* _Request_: Of the records that follow, copy only the lines from the line containing "ob[key] = value" to the line containing "# ---- scene", both included, exactly as written.

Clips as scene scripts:
━━━━━━━━━━

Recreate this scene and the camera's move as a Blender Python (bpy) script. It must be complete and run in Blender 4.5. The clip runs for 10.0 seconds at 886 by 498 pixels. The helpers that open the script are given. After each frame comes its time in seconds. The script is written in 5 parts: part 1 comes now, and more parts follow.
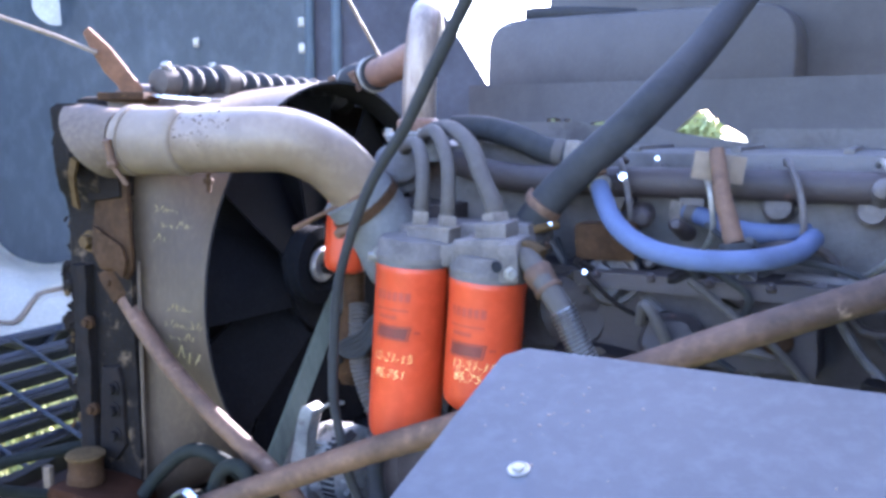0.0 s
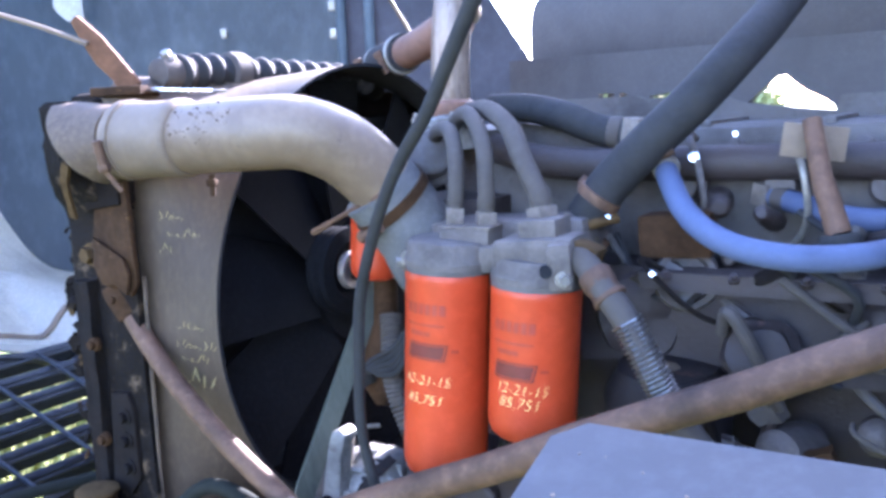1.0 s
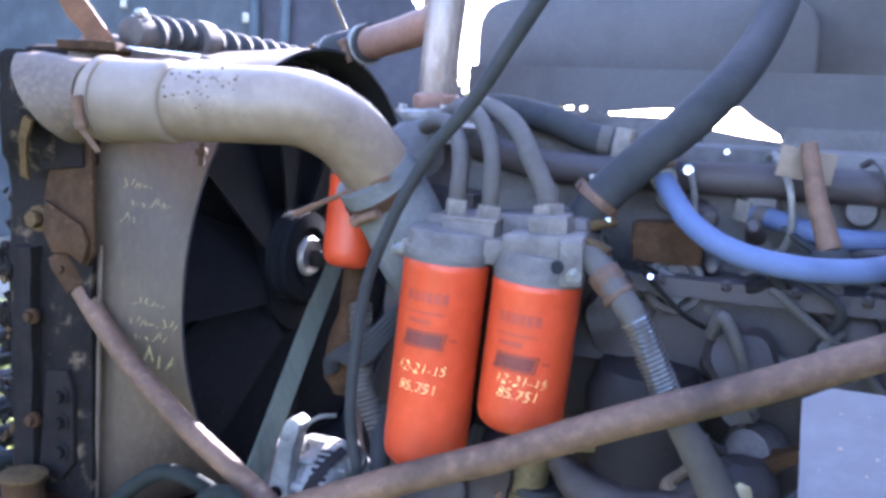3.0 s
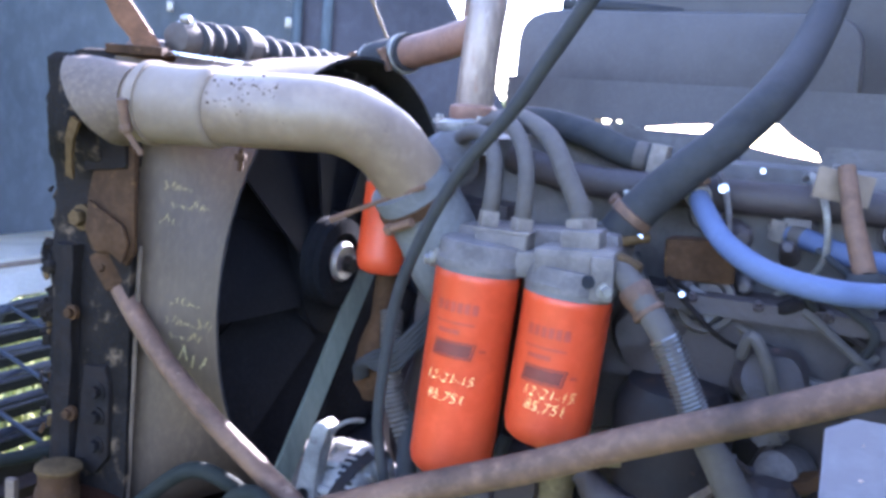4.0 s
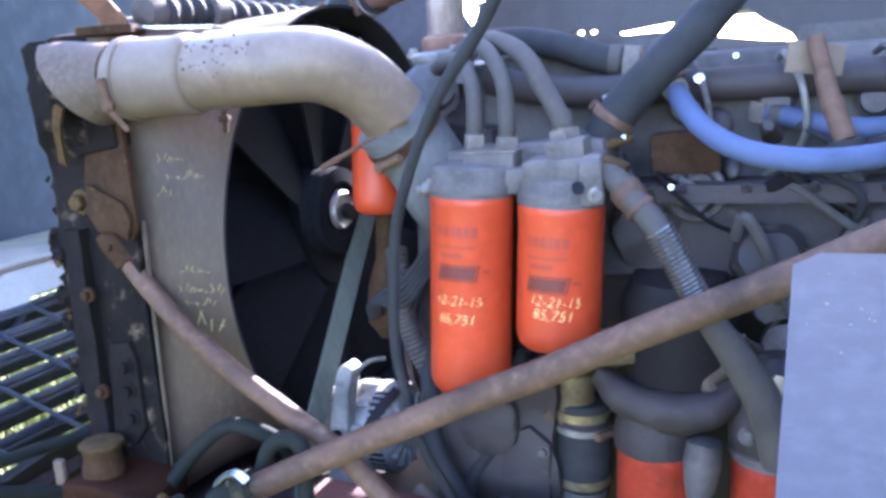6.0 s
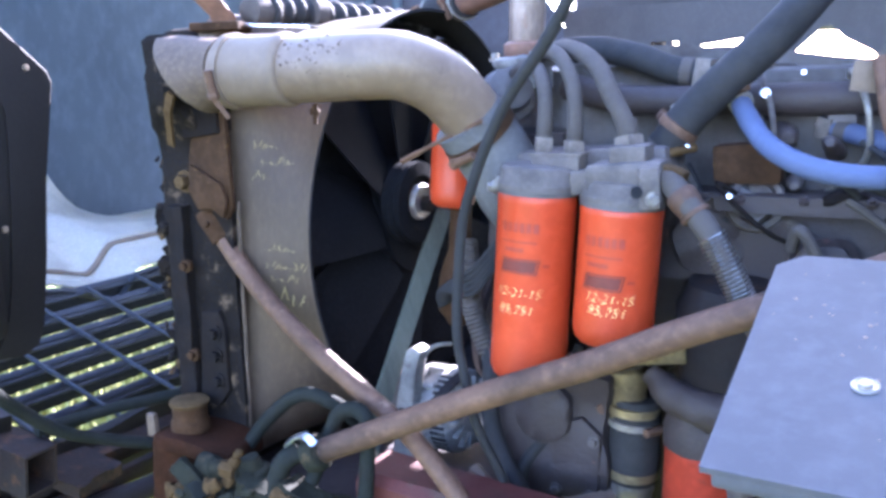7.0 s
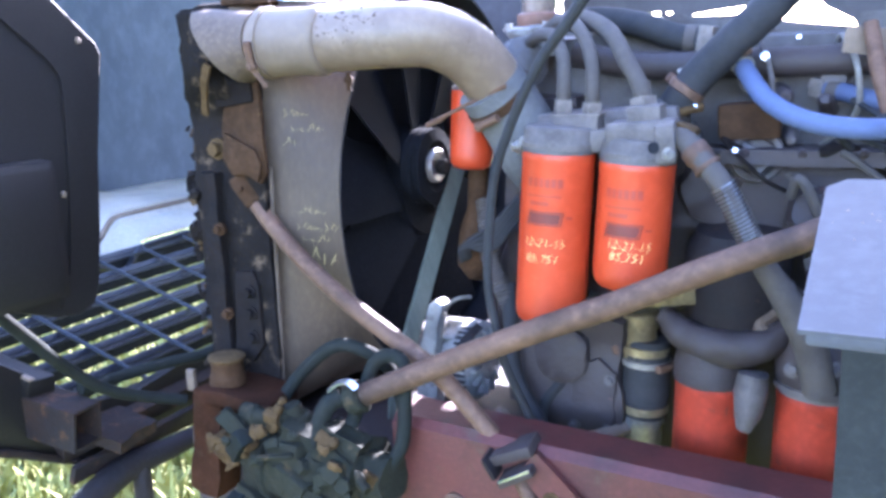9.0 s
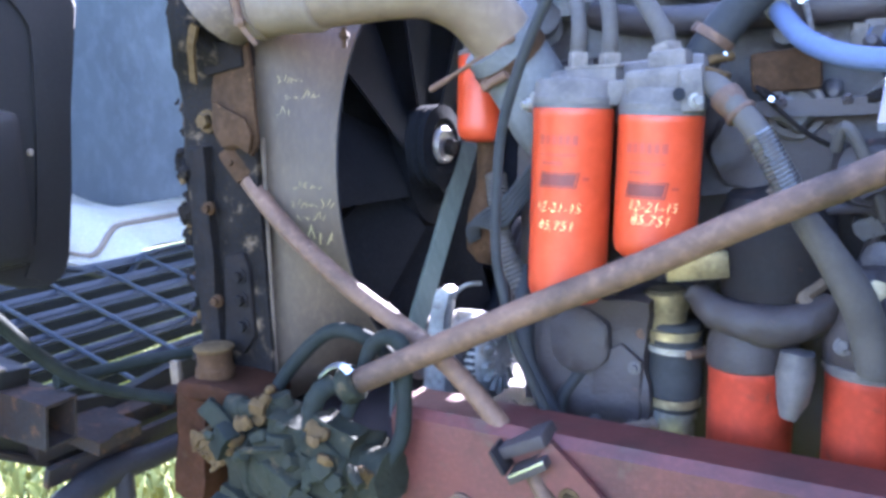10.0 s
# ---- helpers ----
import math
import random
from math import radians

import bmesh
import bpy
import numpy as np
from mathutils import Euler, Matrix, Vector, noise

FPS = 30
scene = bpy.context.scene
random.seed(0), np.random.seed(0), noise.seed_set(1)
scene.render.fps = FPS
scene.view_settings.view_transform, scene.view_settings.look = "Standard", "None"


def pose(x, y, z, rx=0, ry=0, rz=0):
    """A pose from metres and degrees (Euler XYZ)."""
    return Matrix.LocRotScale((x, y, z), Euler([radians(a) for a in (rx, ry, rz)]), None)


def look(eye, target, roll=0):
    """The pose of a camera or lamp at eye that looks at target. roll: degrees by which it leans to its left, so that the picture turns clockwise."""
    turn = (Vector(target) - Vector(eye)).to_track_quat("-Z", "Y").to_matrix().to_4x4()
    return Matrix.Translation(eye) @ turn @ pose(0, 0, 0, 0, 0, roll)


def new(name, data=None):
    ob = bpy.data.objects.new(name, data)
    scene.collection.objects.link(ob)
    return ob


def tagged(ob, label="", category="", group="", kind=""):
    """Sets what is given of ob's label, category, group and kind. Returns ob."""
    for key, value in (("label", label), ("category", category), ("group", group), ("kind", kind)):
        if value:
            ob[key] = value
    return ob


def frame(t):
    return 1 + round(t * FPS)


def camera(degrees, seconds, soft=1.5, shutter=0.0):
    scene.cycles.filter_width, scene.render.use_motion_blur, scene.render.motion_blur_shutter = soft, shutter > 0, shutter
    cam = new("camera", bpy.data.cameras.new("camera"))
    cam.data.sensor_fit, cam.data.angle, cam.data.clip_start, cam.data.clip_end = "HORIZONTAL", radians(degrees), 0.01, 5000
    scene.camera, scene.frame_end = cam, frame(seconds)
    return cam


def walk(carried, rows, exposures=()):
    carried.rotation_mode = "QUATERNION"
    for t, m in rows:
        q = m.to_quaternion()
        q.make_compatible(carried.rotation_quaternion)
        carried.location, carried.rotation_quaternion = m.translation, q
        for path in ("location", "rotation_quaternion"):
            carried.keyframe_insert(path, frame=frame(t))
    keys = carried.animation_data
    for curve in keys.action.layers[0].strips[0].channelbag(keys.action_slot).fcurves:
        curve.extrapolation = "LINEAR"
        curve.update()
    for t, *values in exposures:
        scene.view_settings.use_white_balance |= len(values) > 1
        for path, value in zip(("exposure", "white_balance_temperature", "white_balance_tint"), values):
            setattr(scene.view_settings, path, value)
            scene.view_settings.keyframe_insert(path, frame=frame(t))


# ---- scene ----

━━━━━━━━━━

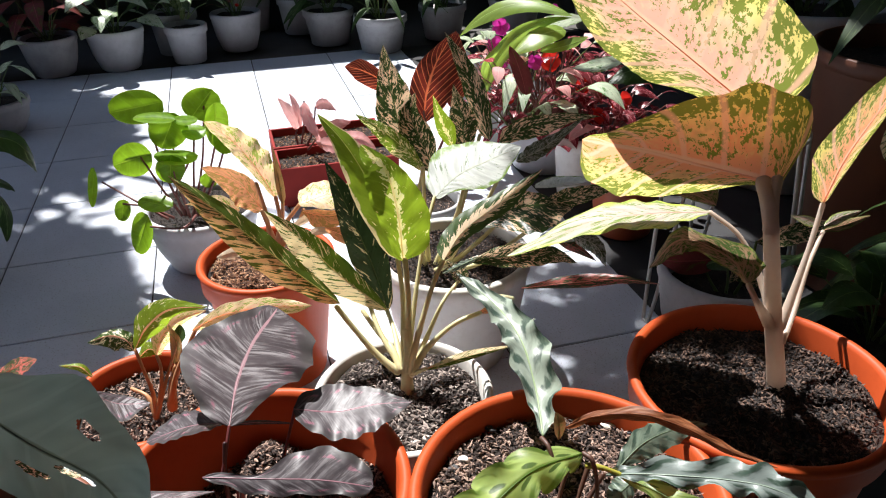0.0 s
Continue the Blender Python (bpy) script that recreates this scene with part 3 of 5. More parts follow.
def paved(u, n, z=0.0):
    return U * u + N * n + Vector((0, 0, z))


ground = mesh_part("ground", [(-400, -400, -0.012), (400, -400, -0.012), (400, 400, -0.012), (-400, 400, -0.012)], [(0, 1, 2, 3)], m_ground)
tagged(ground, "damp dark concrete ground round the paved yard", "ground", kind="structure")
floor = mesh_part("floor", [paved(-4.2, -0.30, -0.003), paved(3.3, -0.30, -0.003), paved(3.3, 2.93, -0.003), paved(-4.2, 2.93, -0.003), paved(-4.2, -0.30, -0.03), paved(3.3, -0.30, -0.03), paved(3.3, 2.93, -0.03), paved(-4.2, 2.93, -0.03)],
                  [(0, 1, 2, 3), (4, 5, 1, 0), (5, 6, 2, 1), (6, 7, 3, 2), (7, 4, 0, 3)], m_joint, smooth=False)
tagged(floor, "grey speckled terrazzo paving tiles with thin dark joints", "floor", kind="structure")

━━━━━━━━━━

* _Solution to the problem_:
            ob[key] = value
    return ob


def frame(t):
    return 1 + round(t * FPS)


def camera(degrees, seconds, soft=1.5, shutter=0.0):
    scene.cycles.filter_width, scene.render.use_motion_blur, scene.render.motion_blur_shutter = soft, shutter > 0, shutter
    cam = new("camera", bpy.data.cameras.new("camera"))
    cam.data.sensor_fit, cam.data.angle, cam.data.clip_start, cam.data.clip_end = "HORIZONTAL", radians(degrees), 0.01, 5000
    scene.camera, scene.frame_end = cam, frame(seconds)
    return cam


def walk(carried, rows, exposures=()):
    carried.rotation_mode = "QUATERNION"
    for t, m in rows:
        q = m.to_quaternion()
        q.make_compatible(carried.rotation_quaternion)
        carried.location, carried.rotation_quaternion = m.translation, q
        for path in ("location", "rotation_quaternion"):
            carried.keyframe_insert(path, frame=frame(t))
    keys = carried.animation_data
    for curve in keys.action.layers[0].strips[0].channelbag(keys.action_slot).fcurves:
        curve.extrapolation = "LINEAR"
        curve.update()
    for t, *values in exposures:
        scene.view_settings.use_white_balance |= len(values) > 1
        for path, value in zip(("exposure", "white_balance_temperature", "white_balance_tint"), values):
            setattr(scene.view_settings, path, value)
            scene.view_settings.keyframe_insert(path, frame=frame(t))


# ---- scene ----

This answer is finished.